Here, it’s worth asking a question: What, exactly, is Trumpism, especially in this context? One explanation is that it’s a form of right-wing populism, anti-elite, contemptuous of political norms, preoccupied with restoring cultural status to a presumably neglected majority—in this case, the former industrial working class and its communities. It’s why Trump’s economic pitch revolves around a vision of American work—and the American worker—that centers hard hats and coal miners, gruff men performing manual labor.

But this vision is highly racialized; the workers in question are white. Which gets to the other element of Trump’s formula: racism. On paper at least, Donald Trump is a billionaire. A man of immense privilege who parlayed his father’s wealth and influence into an even larger fortune. He has lived his adult life in the rarefied worlds of celebrity and mass entertainment, a fixture of tabloids and gossip columns. Yet, he ran and won a race for president as a tribune of the white working class, of the “forgotten American,” cast aside by aloof and disinterested elites. He speaks to the country as an avatar of their will—an authentic representative of “the people.”

Racism is what makes this apparent contradiction, this alchemy, work. Trump may not share the life of his followers, but he shares their resentments and vocalizes their prejudices. Their hatred for Hispanic immigrants, their fear of Muslims, their disdain for black Americans. A child of an older, hypersegregated New York City, he holds their investment in whiteness and its social advantages, their nostalgia for white patriarchal leadership and all its trappings.

Which brings us back to Stewart. The Virginia Republican doesn’t share Trump’s wealth or status. But he has adopted the president’s method for building authenticity, taking it one step further and jettisoning any remaining subtext. Stewart, in his bid for the governorship, has centered his campaign on one issue: Confederate memorialization.

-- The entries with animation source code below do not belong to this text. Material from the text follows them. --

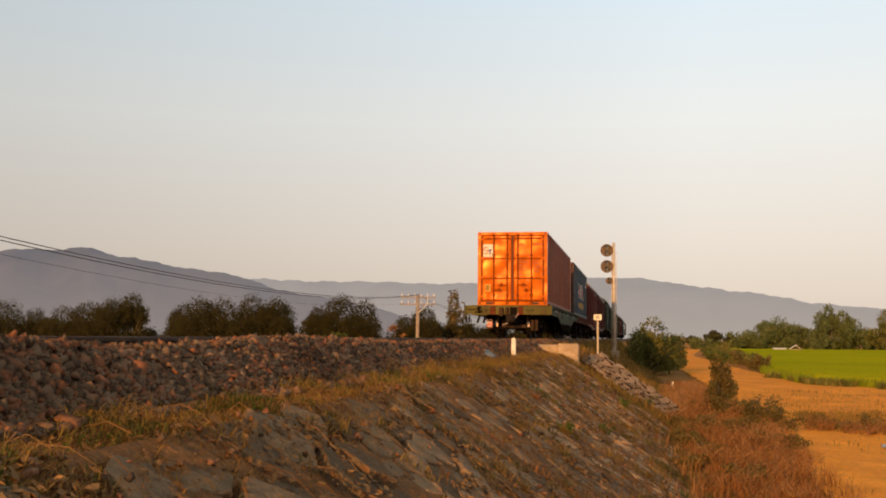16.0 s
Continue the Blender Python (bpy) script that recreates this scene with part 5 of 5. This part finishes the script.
# rice at the field's near edges
n = 16000
ys_ = 53.5 + 50 * rng.random(n) ** 2.0
xs_ = np.interp(ys_, [54, 62, 75, 110], [13.5, 8.6, 8.4, 10.2]) + 26 * rng.random(n) ** 2.2
blades("rice", xs_, ys_, np.full(n, FIELD_Z - 0.05), 0.62, M_RICE, "blades of young rice", 0.03, 0.3, "rice")
xs, ys = np.repeat(8.2 + 6.5 * rng.random(260) ** 1.5, 14) + rng.normal(size=3640) * 0.25, np.zeros(3640)
ys = np.interp(xs, [8.2, 8.8, 13.5, 15], [70, 61, 53.6, 53.4]) + rng.normal(size=3640) * 0.5
keep = wobble(xs, ys, 1.2, 0.3) > -0.2
blades("weeds", xs[keep], ys[keep], ground_z(xs[keep], ys[keep]), 0.42, M_LEAFFIELD, "rank weeds along the rice field's bank", 0.03, 0.8, "weeds")
# dry stalks among the brush at the toe
xs, ys, zs = tufts(360, 16, (0.9, 3.2), (14, 33), 1.1, 0.12)
keep = wobble(xs, ys, 0.6, 1.9) + 0.6 * wobble(xs, ys, 1.9, 0.4) > 0.05
xs, ys, zs = xs[keep], ys[keep], zs[keep]
blades("dry_stalks", xs, ys, zs, 0.36, M_LEAFRED, "rust-coloured dry stalks at the embankment's toe", 0.006, 1.1, "dry stalks")
xs, ys, zs = tufts(900, 14, (0.05, 1.5), (11, 33), 1.1, 0.10)
keep = wobble(xs, ys, 0.7, 4.1) + 0.5 * wobble(xs, ys, 0.25, 2.2) > 0.0
xs, ys, zs = xs[keep], ys[keep], zs[keep]
blades("weeds", xs, ys, zs, 0.16, M_BRUSH, "dull green and brown weeds at the slope's foot", 0.007, 1.3, "weeds")
for mat_, count_, tall_, seed_, words_ in ((M_GRASSDRY, 150, 0.13, 31, "straw-coloured grass clumps between the slabs"), (M_BRUSH, 130, 0.11, 32, "dull green weed clumps between the slabs"), (M_LEAFRED, 110, 0.08, 33, "rust-red dry weed clumps between the slabs")):
    r2 = np.random.default_rng(seed_)
    cx, cy = -2.1 + 2.6 * r2.random(count_) ** 0.9, 4.2 + 27 * r2.random(count_) ** 1.25
    wide = 0.03 + 0.05 * r2.random(count_)
    xs, ys = (np.repeat(c, 34) + r2.normal(size=count_ * 34) * np.repeat(wide, 34) for c in (cx, cy))
    blades("weed_clumps", xs, ys, ground_z(xs, ys), np.repeat(tall_ * (0.5 + 0.9 * r2.random(count_)), 34) * np.interp(ys, [4, 30], [0.8, 1.4]), mat_, words_, 0.0045, 1.5, "weeds")
# fallen leaves and loose stones on the slope
n = 26000
u_, v_ = 3.0 + 27 * rng.random(n) ** 1.5, 3.4 * rng.random(n)
drift = grain(u_, v_, 0.7, 8) + 0.7 * grain(u_, v_, 0.22, 9) > 0.28 + 0.35 * rng.normal(size=n)
u_, v_ = u_[drift], v_[drift]
n = len(u_)
at_ = np.array([(CREST_X + v * 0.832, u, CREST_Z - v * 0.555) for u, v in zip(u_, v_)]) + np.array([0.5546, 0, 0.832]) * 0.055
a_ = rng.normal(size=(n, 3))
a_ -= 0.8 * (a_ @ np.array([0.5546, 0, 0.832]))[:, None] * np.array([0.5546, 0, 0.832])
a_ /= np.linalg.norm(a_, axis=1)[:, None]
b_ = np.cross(a_, np.array([0.5546, 0, 0.832]) + 0.4 * rng.normal(size=(n, 3)))
s_ = (0.012 + 0.022 * rng.random(n))[:, None] * np.interp(u_, [3, 30], [1, 2.0])[:, None]
verts_ = np.stack([at_ - a_ * s_, at_ + b_ * s_ * 0.45, at_ + a_ * s_, at_ - b_ * s_ * 0.45], 1).reshape(-1, 3)
litter = new("leaf_litter", raw_mesh("leaf_litter", verts_, np.arange(n * 4).reshape(n, 4), M_LITTER))
tagged(litter, "dead leaves strewn over the stone slope", "leaf litter", kind="stuff")
n = 1500
u_, v_ = 3.0 + 27 * rng.random(n) ** 1.5, 3.4 * rng.random(n) ** 1.3
rubble = scatter_stones("rubble", np.stack([CREST_X + v_ * 0.832 + 0.02, u_, CREST_Z - v_ * 0.555 + 0.035], -1), (0.008 + 0.022 * rng.random(n) ** 3) * np.interp(u_, [3, 30], [1, 1.8]), M_BALLAST)
tagged(rubble, "loose broken stones on the slope", "rubble", kind="stuff")
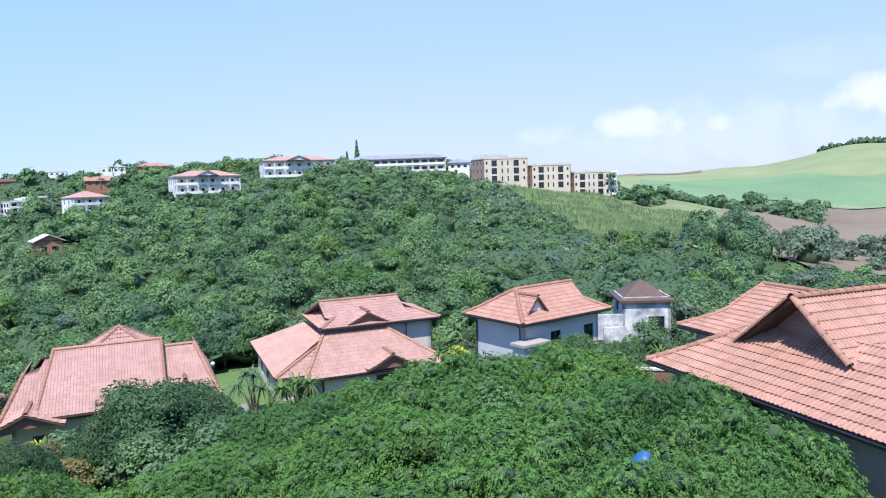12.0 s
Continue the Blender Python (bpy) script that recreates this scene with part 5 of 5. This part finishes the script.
woods("scrub", 27, M_LEAF, 120, lambda x, y, r, az, g: abs(r - 395 + (az - 67) * 3) < 26, "dark copse in the valley below the cane", 0.0036, 330, 430, 66.2, 77)
woods("scrub", 30, M_LEAF, 60, lambda x, y, r, az, g: True, "green trees beside the cream flats", 0.0036, 292, 335, 62.4, 66)
woods("scrub", 28, M_LEAF, 26, lambda x, y, r, az, g: True, "dark bushes in the valley floor", 0.0036, 172, 205, 67.5, 73)
woods("scrub", 33, M_LEAF_GREY, 24, lambda x, y, r, az, g: True, "grey thorn scrub on the valley floor", 0.0036, 165, 240, 71, 84)
woods("scrub", 29, M_LEAF_DARK, 45, lambda x, y, r, az, g: True, "dark trees on the crest of the cane hill", 0.0036, 935, 985, 77, 84)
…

Virginia, whose Richmond was once the capital of the Confederate States of America, is dotted with Confederate statues and memorials. And in recent years, Virginians have struggled with what to do about them. In towns and cities like Charlottesville, residents are working to either recontextualize these figures—explaining the history behind these monuments of men like Robert E. Lee and Stonewall Jackson—or remove them outright. For some, this is an affront and an assault on their heritage. Stewart stands for them, with a rallying cry in defense of this Confederate nostalgia.

“Folks, this is a symbol of heritage. It is not a symbol of racism. It is not a symbol of slavery,” said Stewart, a native of Minnesota, at a recent campaign event, where he unfolded a Confederate battle flag. “I’m proud to be here with this flag.” Holding rallies at sites of Confederate memorials like the Robert E. Lee statue in Lee Park in Charlottesville, Stewart has promised to defend them from efforts to revise their context or remove them from the public square. He will, he says, reinstate state-issued Confederate license plates and excise any mention of slavery from official proclamations of Confederate history. “The only way that we can kill political correctness is to be politically incorrect,” he has said. By Stewart’s understanding, “political correctness” is a pejorative for a faithful accounting of Virginia’s history, and “political incorrectness” is obscuring that history for the sake of a rose-tinted “heritage.” It’s of a piece with Trump’s rhetoric, which celebrates the same kind of “political incorrectness,” where rejecting the politically correct means embracing explicit racism.

Barring a dramatic shift in political winds, Stewart will lose the GOP primary to the better funded, more experienced Gillespie. That his campaign is likely doomed, however, doesn’t mean we should ignore it. That the Trump-inspired candidate has chosen to run on reactionary white nostalgia, all but embracing a cause dedicated to racial hierarchy, reveals a truth about Trump’s place in the larger story of American politics.

Strip away Trump’s personal scaffolding, his quirks, his controversies, his style and method, and what you have at center, is a cry—call it a rebel yell—for white racial hegemony and its restoration. And while it may not find a place in Richmond, the dark irony of our moment in American history is that it now has a home in Washington.